— Written problem —
Copy the data exactly; pictures stay out of the copy.

— Dataset content —
---------------

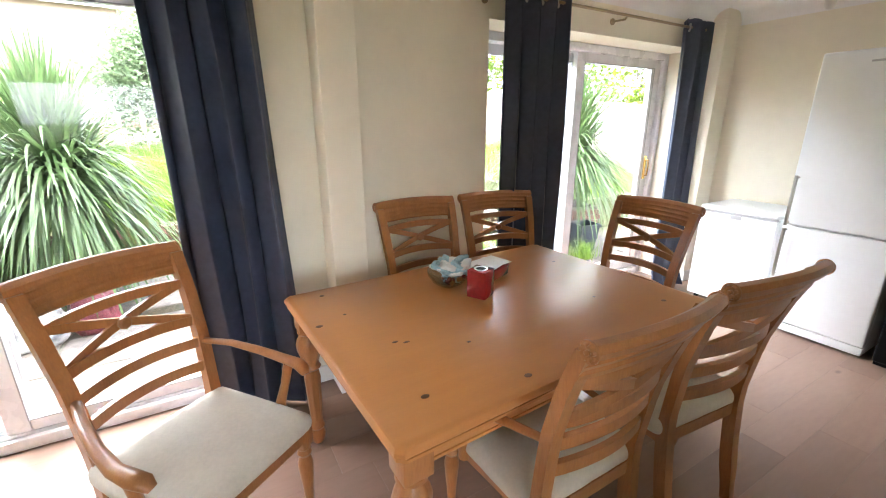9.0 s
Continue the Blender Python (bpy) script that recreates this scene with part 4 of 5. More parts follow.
def dining_chair(arms):
    name = "dining_armchair" if arms else "dining_chair"
    label = "honey pine carver chair with cross back and oatmeal seat" if arms else "honey pine cross-back dining chair with oatmeal seat"
    root = thing(name, label, "chair", "chairs round the table")
    for s in (-1, 1):
        secs = []
        for i in range(15):
            z = 1.03 * i / 14
            p = rail_point(s, z)
            w, d = (0.020, 0.024) if z < 0.5 else (0.021, 0.019)
            if z < 0.08:
                w, d = 0.017, 0.020
            secs.append([(p.x - w, p.y - d, z), (p.x + w, p.y - d, z), (p.x + w, p.y + d, z), (p.x - w, p.y + d, z)])
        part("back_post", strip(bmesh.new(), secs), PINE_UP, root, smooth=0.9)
    # crest: a bowed board with flutes on its face and a roll turned over its back
    outline = []
    for k in range(13):
        outline.append((0.012 + (0.0, 0.0035, 0.0)[k % 3], 0.950 + 0.0075 * k))
    for k in range(11):
        a = radians(20 + 25 * k)
        r = 0.026 - 0.002 * (k % 2)
        outline.append((-0.012 + r * math.cos(a), 1.038 + r * math.sin(a)))
    outline += [(-0.008, 1.000), (-0.013, 0.990), (-0.009, 0.978), (-0.013, 0.966), (-0.010, 0.950)]
    secs = []
    for i in range(17):
        u = i / 16
        x = -0.248 + 0.496 * u
        k = 4 * u * (1 - u)
        secs.append([(x, -0.338 - 0.034 * k + y - 0.28 * (z - 1.0), z + 0.008 * k) for y, z in outline])
    part("crest_rail", strip(bmesh.new(), secs), PINE_UP, root, "fluted crest rail with a rolled top", smooth=0.35)
    for s in (-1, 1):
        bm = bmesh.new()
        mm = Matrix.Translation((s * 0.248, -0.361, 1.038)) @ Matrix.Rotation(s * math.pi / 2, 4, "Y")
        rings = []
        for r, z, f in ((0.027, 0, 0), (0.027, 0.005, 0), (0.022, 0.006, 0.2), (0.019, 0.012, 0.25), (0.012, 0.011, 0.3), (0.007, 0.007, 0.1), (0.006, 0.013, 0), (0.002, 0.015, 0)):
            rings.append([bm.verts.new(mm @ Vector((r * (1 - f * (k % 4 == 0)) * math.cos(math.pi * k / 16), r * (1 - f * (k % 4 == 0)) * math.sin(math.pi * k / 16), z))) for k in range(32)])
        for r0, r1 in zip(rings, rings[1:]):
            for k in range(32):
                bm.faces.new((r0[k], r0[(k + 1) % 32], r1[(k + 1) % 32], r1[k]))
        bm.faces.new(rings[0][::-1])
        bm.faces.new(rings[-1])
        part("rosette", bm, PINE_UP, root, "carved rosette")
    for z, wd in ((0.915, 0.034), (0.775, 0.036), (0.690, 0.038), (0.595, 0.040)):
        bm = slat(bmesh.new(), (rail_point(-1, z) + Vector((0.012, 0, 0)), rail_point(1, z) - Vector((0.012, 0, 0))), wd, 0.019, 0.036, 11, 0.010)
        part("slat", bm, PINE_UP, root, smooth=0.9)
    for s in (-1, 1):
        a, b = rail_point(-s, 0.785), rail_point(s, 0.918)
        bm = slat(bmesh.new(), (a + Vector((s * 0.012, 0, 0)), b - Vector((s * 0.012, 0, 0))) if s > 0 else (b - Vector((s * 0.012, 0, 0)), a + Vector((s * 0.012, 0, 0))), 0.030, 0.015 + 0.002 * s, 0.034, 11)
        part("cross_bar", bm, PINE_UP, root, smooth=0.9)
    bm = lathe(bmesh.new(), [(0.015, -0.014), (0.022, -0.008), (0.022, 0.008), (0.015, 0.014)], 8, Matrix.Translation((0, -0.304, 0.848)) @ Matrix.Rotation(math.pi / 2, 4, "X"))
    part("boss", bm, PINE_UP, root)
    # seat frame and cushion
    secs = [[(-0.215, -0.225, z), (0.215, -0.225, z), (0.25, 0.235, z), (-0.25, 0.235, z)] for z in (0.385, 0.435)]
    part("seat_frame", strip(bmesh.new(), secs), PINE_UP, root)
    b = pillow(0.52, 0.47, 0.075, 16, 0.035, 0.001, 6, 1, 0.35, lambda p: Vector((p.x * (0.93 + 0.16 * (p.y + 0.235)), p.y, p.z)))
    bmesh.ops.translate(b, verts=b.verts[:], vec=(0, 0.012, 0.452))
    part("seat", b, SEATF, root, "oatmeal upholstered seat", smooth=1.2)
    prof = [(0.014, 0.0), (0.018, 0.02), (0.016, 0.06), (0.021, 0.075), (0.015, 0.09), (0.019, 0.16), (0.027, 0.25), (0.028, 0.28), (0.02, 0.31), (0.027, 0.325), (0.021, 0.34), (0.027, 0.35), (0.028, 0.386)]
    for s in (-1, 1):
        bm = turned(prof, s * 0.225, 0.21, 14)
        box(bm, s * 0.225 - 0.026, 0.184, 0.36, s * 0.225 + 0.026, 0.236, 0.43, 0.003)
        part("front_leg", bm, PINE_UP, root, "turned front leg")
    if arms:
        for s in (-1, 1):
            pts = [(s * 0.208, -0.225, 0.695), (s * 0.245, -0.12, 0.690), (s * 0.275, 0.0, 0.668), (s * 0.288, 0.10, 0.652), (s * 0.285, 0.17, 0.652), (s * 0.275, 0.20, 0.645), (s * 0.270, 0.215, 0.628)]
            bm = tube(bmesh.new(), pts, [0.014, 0.016, 0.019, 0.022, 0.026, 0.024, 0.014], 12, 0.72)
            part("arm", bm, PINE_UP, root, "curved wooden arm", smooth=1.0)
            bm = tube(bmesh.new(), [(s * 0.245, 0.10, 0.40), (s * 0.252, 0.09, 0.48), (s * 0.265, 0.11, 0.56), (s * 0.278, 0.125, 0.645)], [0.022, 0.019, 0.016, 0.018], 10)
            part("arm_post", bm, PINE_UP, root, smooth=1.0)
    return root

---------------

— Response to the exercise —
9.0 s
Continue the Blender Python (bpy) script that recreates this scene with part 4 of 5. More parts follow.
def dining_chair(arms):
    name = "dining_armchair" if arms else "dining_chair"
    label = "honey pine carver chair with cross back and oatmeal seat" if arms else "honey pine cross-back dining chair with oatmeal seat"
    root = thing(name, label, "chair", "chairs round the table")
    for s in (-1, 1):
        secs = []
        for i in range(15):
            z = 1.03 * i / 14
            p = rail_point(s, z)
            w, d = (0.020, 0.024) if z < 0.5 else (0.021, 0.019)
            if z < 0.08:
                w, d = 0.017, 0.020
            secs.append([(p.x - w, p.y - d, z), (p.x + w, p.y - d, z), (p.x + w, p.y + d, z), (p.x - w, p.y + d, z)])
        part("back_post", strip(bmesh.new(), secs), PINE_UP, root, smooth=0.9)
    # crest: a bowed board with flutes on its face and a roll turned over its back
    outline = []
    for k in range(13):
        outline.append((0.012 + (0.0, 0.0035, 0.0)[k % 3], 0.950 + 0.0075 * k))
    for k in range(11):
        a = radians(20 + 25 * k)
        r = 0.026 - 0.002 * (k % 2)
        outline.append((-0.012 + r * math.cos(a), 1.038 + r * math.sin(a)))
    outline += [(-0.008, 1.000), (-0.013, 0.990), (-0.009, 0.978), (-0.013, 0.966), (-0.010, 0.950)]
    secs = []
    for i in range(17):
        u = i / 16
        x = -0.248 + 0.496 * u
        k = 4 * u * (1 - u)
        secs.append([(x, -0.338 - 0.034 * k + y - 0.28 * (z - 1.0), z + 0.008 * k) for y, z in outline])
    part("crest_rail", strip(bmesh.new(), secs), PINE_UP, root, "fluted crest rail with a rolled top", smooth=0.35)
    for s in (-1, 1):
        bm = bmesh.new()
        mm = Matrix.Translation((s * 0.248, -0.361, 1.038)) @ Matrix.Rotation(s * math.pi / 2, 4, "Y")
        rings = []
        for r, z, f in ((0.027, 0, 0), (0.027, 0.005, 0), (0.022, 0.006, 0.2), (0.019, 0.012, 0.25), (0.012, 0.011, 0.3), (0.007, 0.007, 0.1), (0.006, 0.013, 0), (0.002, 0.015, 0)):
            rings.append([bm.verts.new(mm @ Vector((r * (1 - f * (k % 4 == 0)) * math.cos(math.pi * k / 16), r * (1 - f * (k % 4 == 0)) * math.sin(math.pi * k / 16), z))) for k in range(32)])
        for r0, r1 in zip(rings, rings[1:]):
            for k in range(32):
                bm.faces.new((r0[k], r0[(k + 1) % 32], r1[(k + 1) % 32], r1[k]))
        bm.faces.new(rings[0][::-1])
        bm.faces.new(rings[-1])
        part("rosette", bm, PINE_UP, root, "carved rosette")
    for z, wd in ((0.915, 0.034), (0.775, 0.036), (0.690, 0.038), (0.595, 0.040)):
        bm = slat(bmesh.new(), (rail_point(-1, z) + Vector((0.012, 0, 0)), rail_point(1, z) - Vector((0.012, 0, 0))), wd, 0.019, 0.036, 11, 0.010)
        part("slat", bm, PINE_UP, root, smooth=0.9)
    for s in (-1, 1):
        a, b = rail_point(-s, 0.785), rail_point(s, 0.918)
        bm = slat(bmesh.new(), (a + Vector((s * 0.012, 0, 0)), b - Vector((s * 0.012, 0, 0))) if s > 0 else (b - Vector((s * 0.012, 0, 0)), a + Vector((s * 0.012, 0, 0))), 0.030, 0.015 + 0.002 * s, 0.034, 11)
        part("cross_bar", bm, PINE_UP, root, smooth=0.9)
    bm = lathe(bmesh.new(), [(0.015, -0.014), (0.022, -0.008), (0.022, 0.008), (0.015, 0.014)], 8, Matrix.Translation((0, -0.304, 0.848)) @ Matrix.Rotation(math.pi / 2, 4, "X"))
    part("boss", bm, PINE_UP, root)
    # seat frame and cushion
    secs = [[(-0.215, -0.225, z), (0.215, -0.225, z), (0.25, 0.235, z), (-0.25, 0.235, z)] for z in (0.385, 0.435)]
    part("seat_frame", strip(bmesh.new(), secs), PINE_UP, root)
    b = pillow(0.52, 0.47, 0.075, 16, 0.035, 0.001, 6, 1, 0.35, lambda p: Vector((p.x * (0.93 + 0.16 * (p.y + 0.235)), p.y, p.z)))
    bmesh.ops.translate(b, verts=b.verts[:], vec=(0, 0.012, 0.452))
    part("seat", b, SEATF, root, "oatmeal upholstered seat", smooth=1.2)
    prof = [(0.014, 0.0), (0.018, 0.02), (0.016, 0.06), (0.021, 0.075), (0.015, 0.09), (0.019, 0.16), (0.027, 0.25), (0.028, 0.28), (0.02, 0.31), (0.027, 0.325), (0.021, 0.34), (0.027, 0.35), (0.028, 0.386)]
    for s in (-1, 1):
        bm = turned(prof, s * 0.225, 0.21, 14)
        box(bm, s * 0.225 - 0.026, 0.184, 0.36, s * 0.225 + 0.026, 0.236, 0.43, 0.003)
        part("front_leg", bm, PINE_UP, root, "turned front leg")
    if arms:
        for s in (-1, 1):
            pts = [(s * 0.208, -0.225, 0.695), (s * 0.245, -0.12, 0.690), (s * 0.275, 0.0, 0.668), (s * 0.288, 0.10, 0.652), (s * 0.285, 0.17, 0.652), (s * 0.275, 0.20, 0.645), (s * 0.270, 0.215, 0.628)]
            bm = tube(bmesh.new(), pts, [0.014, 0.016, 0.019, 0.022, 0.026, 0.024, 0.014], 12, 0.72)
            part("arm", bm, PINE_UP, root, "curved wooden arm", smooth=1.0)
            bm = tube(bmesh.new(), [(s * 0.245, 0.10, 0.40), (s * 0.252, 0.09, 0.48), (s * 0.265, 0.11, 0.56), (s * 0.278, 0.125, 0.645)], [0.022, 0.019, 0.016, 0.018], 10)
            part("arm_post", bm, PINE_UP, root, smooth=1.0)
    return root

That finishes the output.